Maintenance-wise, sit-up benches aren’t very demanding. As with most gym equipment, you will have to keep them dry by wiping them down. That should be done after each training session. Not a lot of people know that but sweat is quite corrosive and can damage all types of surfaces from leather to metal. Additional maintenance that will be needed will involve the mechanical parts of each sit-up bench. That’s usually the lifting mechanism or any other part that moves. Make sure that all the nuts and bolts are tight and that there are no squeaking elements.

Price & Warranty

When it comes to the price, sit-up benches cover a very wide range. There are some budget models that don’t have a lot of adjustabilities and aren’t the sturdiest which will set you back no more than 50-100 bucks. However, as the weight capacity increases, the frame becomes steel and more features are added, the price bulks up. Typically, a mid-range model costs anywhere between 100 and 200 dollars, with the high-end sit-up benches costing as much as 300-500.

In terms of the warranty, most are covered by a limited 1-2 year warranty, although certain manufacturers offer limited or full coverages for their benches for 5-10 years. These are typically more expensive but are well worth the money.

If you want to learn more about some of the most common gym mistakes people do nowadays, click here!

Frequently Asked Questions

Are sit-up benches any good?

Sit-up benches are really good at one specific thing – training your core muscles. They are much harder to execute than regular ab rolls or any other core exercises that are done on a flat surface. The reason for that is the fact that you’re in a declined position and it takes much more effort to roll up.

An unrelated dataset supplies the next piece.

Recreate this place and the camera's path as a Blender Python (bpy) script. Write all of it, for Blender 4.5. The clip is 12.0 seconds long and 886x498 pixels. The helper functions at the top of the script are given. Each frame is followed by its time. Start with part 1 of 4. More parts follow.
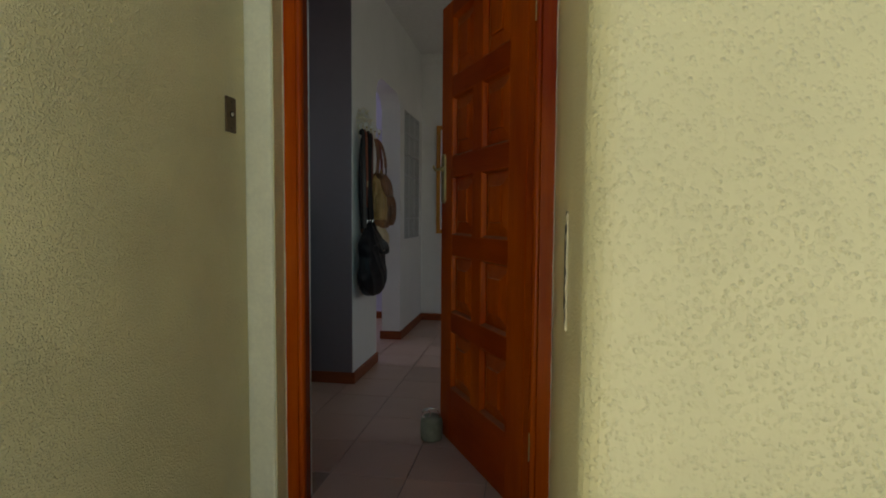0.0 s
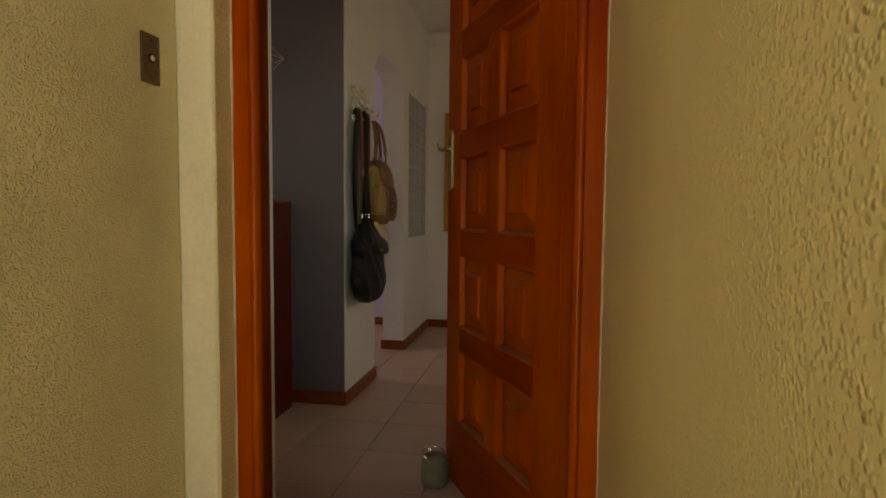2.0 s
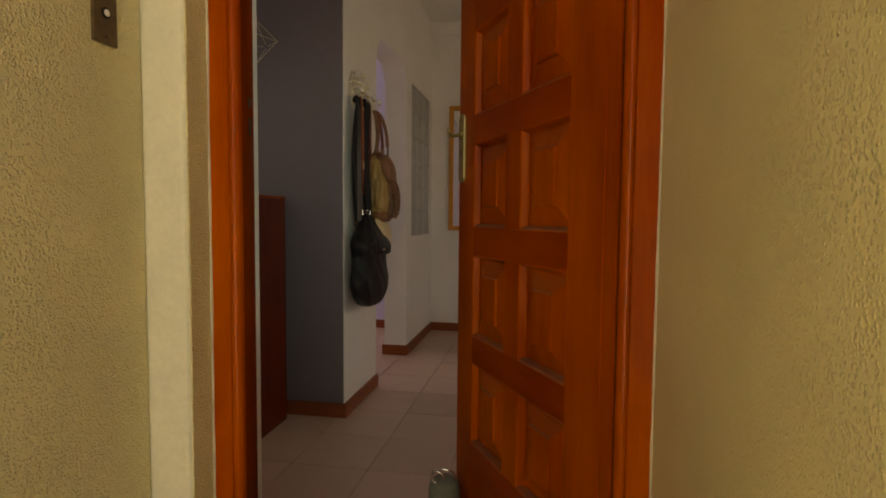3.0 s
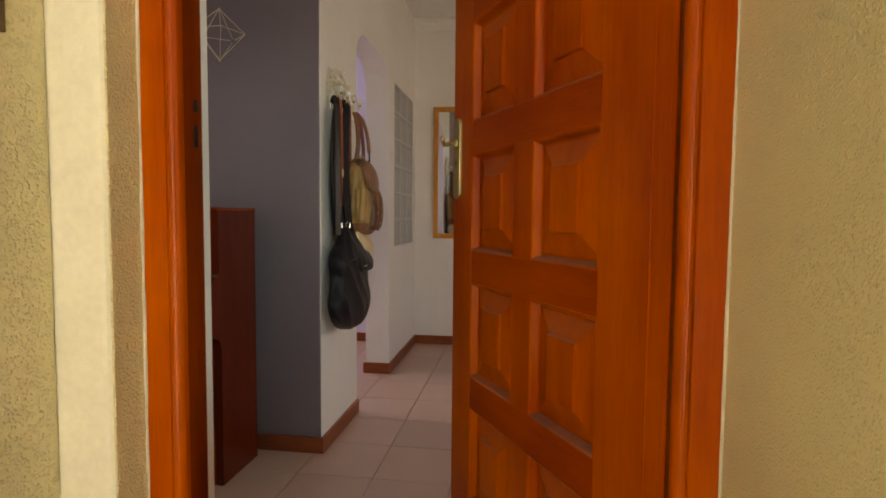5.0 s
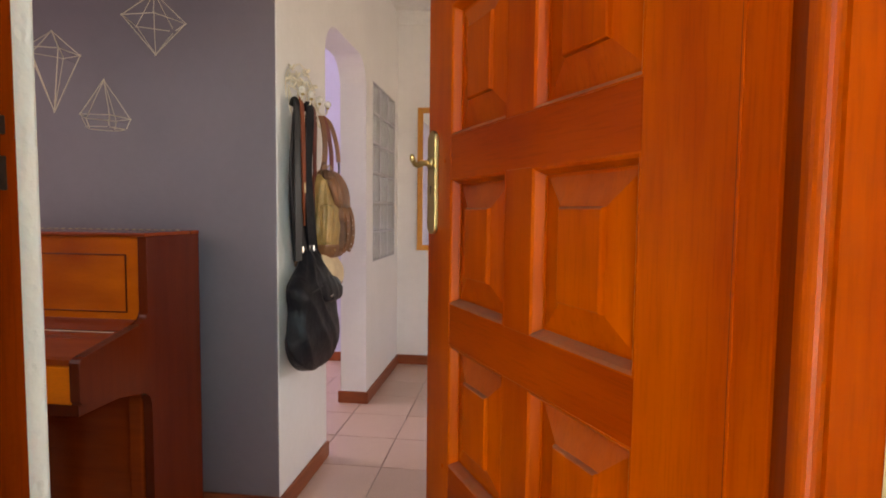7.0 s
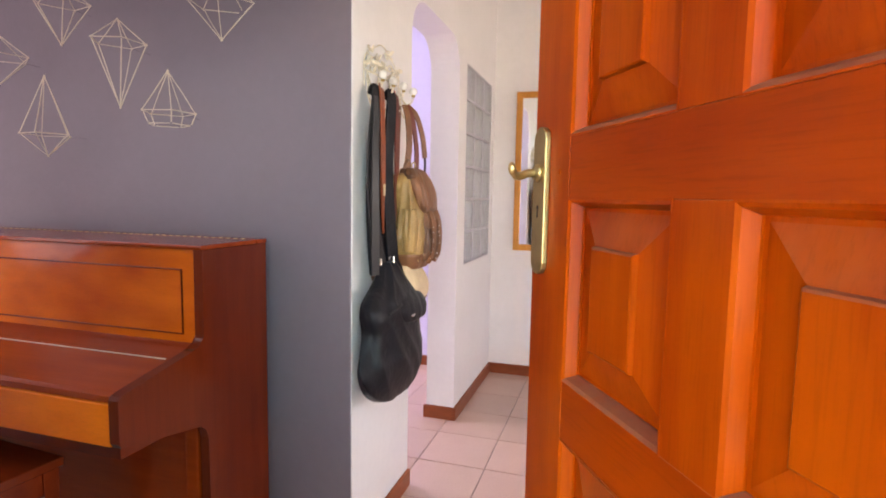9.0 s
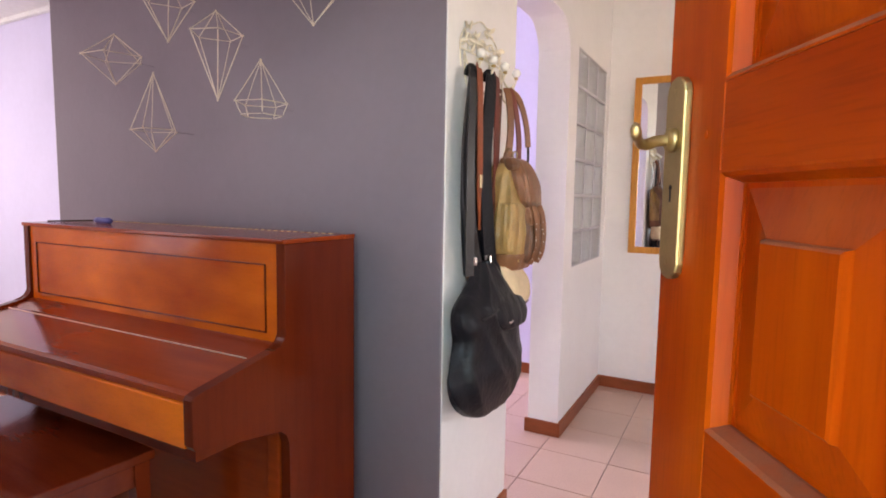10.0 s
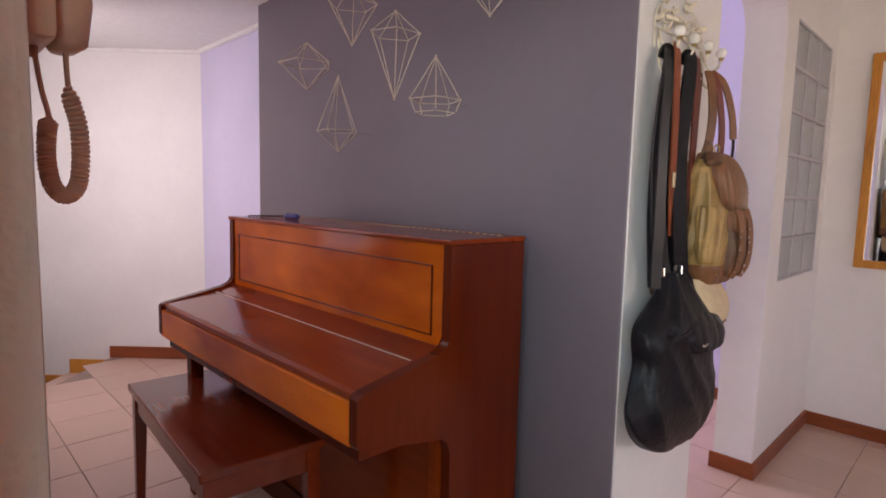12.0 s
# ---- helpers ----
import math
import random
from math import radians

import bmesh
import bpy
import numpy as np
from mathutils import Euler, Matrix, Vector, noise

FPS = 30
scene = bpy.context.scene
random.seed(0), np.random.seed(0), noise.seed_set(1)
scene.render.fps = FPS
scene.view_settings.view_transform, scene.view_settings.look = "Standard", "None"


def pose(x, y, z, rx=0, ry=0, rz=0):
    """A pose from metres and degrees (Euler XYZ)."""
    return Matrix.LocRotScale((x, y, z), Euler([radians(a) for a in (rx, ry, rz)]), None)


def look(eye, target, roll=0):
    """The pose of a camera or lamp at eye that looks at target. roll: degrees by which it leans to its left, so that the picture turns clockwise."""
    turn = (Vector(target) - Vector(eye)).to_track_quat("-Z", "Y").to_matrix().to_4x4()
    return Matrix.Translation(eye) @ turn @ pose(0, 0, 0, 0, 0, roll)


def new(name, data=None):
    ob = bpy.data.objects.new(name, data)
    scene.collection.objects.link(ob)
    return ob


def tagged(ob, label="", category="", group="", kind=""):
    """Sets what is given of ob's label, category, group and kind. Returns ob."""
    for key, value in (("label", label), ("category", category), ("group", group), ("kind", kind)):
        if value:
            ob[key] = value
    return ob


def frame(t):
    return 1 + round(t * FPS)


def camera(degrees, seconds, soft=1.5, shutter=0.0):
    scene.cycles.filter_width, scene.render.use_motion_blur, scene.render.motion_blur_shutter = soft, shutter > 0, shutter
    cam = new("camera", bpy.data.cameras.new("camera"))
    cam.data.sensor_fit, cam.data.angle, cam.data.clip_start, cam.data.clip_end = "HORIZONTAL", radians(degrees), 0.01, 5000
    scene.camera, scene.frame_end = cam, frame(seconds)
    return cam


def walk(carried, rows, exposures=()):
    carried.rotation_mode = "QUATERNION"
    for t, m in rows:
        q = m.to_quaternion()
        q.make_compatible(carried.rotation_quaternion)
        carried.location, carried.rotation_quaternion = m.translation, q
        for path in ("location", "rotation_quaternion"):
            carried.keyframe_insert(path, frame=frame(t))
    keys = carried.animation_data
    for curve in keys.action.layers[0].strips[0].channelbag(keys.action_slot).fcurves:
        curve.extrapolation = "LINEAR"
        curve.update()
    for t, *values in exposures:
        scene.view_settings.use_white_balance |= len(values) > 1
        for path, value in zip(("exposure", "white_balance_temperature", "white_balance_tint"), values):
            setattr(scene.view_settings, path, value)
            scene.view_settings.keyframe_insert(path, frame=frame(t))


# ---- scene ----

What types of sit-ups are the best to do?

Some of the best sit-ups you can do are the full ones. They begin at the ground level and go all the way up. These types of sit-ups can exercise your back. abdomen, shoulders, and hips. You can also make these even harder by using a medicine ball of different weights. On the contrary, some of the weakest sit up out there are ones that don’t go the full range of motion or are assisted by an elastic band or a person (trainer).

Which is the hardest sit-up?

Arguably the hardest sit-up out there is the Janda sit-up. This is a fact agreed between most bodybuilders mainly because you’re only using your abdomen muscles and no other muscle group to support the movement.

Are sit-ups a waste of time?

This is one of the biggest debates in the sports world right now. Flat sit-ups have been recently deemed outright dangerous because they put too much pressure on your spine and don’t exercise your core muscles well. Using a sit-up bench, however, you remove some of that stress and allow your body to use more of its muscle groups for the movement of getting up.

Which is better – to sit up or to crunch?

Each of those two exercises is beneficial in its own unique way. Crunches are much easier on your back and other parts of your body. They are also better for people with different types of injuries. However, unlike sit-ups, crunches only target your abdominal muscles. Still, they do let you perform a higher rep count which ends up burning more calories.

How many sit-ups a day is okay to do?

Typically, there is no set-in-stone number that defines how many crunches or sit-ups you can do. However, you can find that number out for yourself by observing the stress they’re putting on your body. Typically, 2-3 sets per 40-50 sit-ups is a normal amount per workout. Whether or not you will work out every day, however, is an entirely different topic.

Final Words

Finding some of the best sit-up benches on the market nowadays is going to depend on a few key factors. First, start by figuring out your budget. Then, move onto making a list of all the models within your budget range. After you’ve done that, start comparing them by their most important features. Look at things like build quality, comfort levels, how easy they are to adjust, reclining abilities, and others. A few additional features won’t hurt either, so don’t shy away from counting those towards the “pro” column for each product.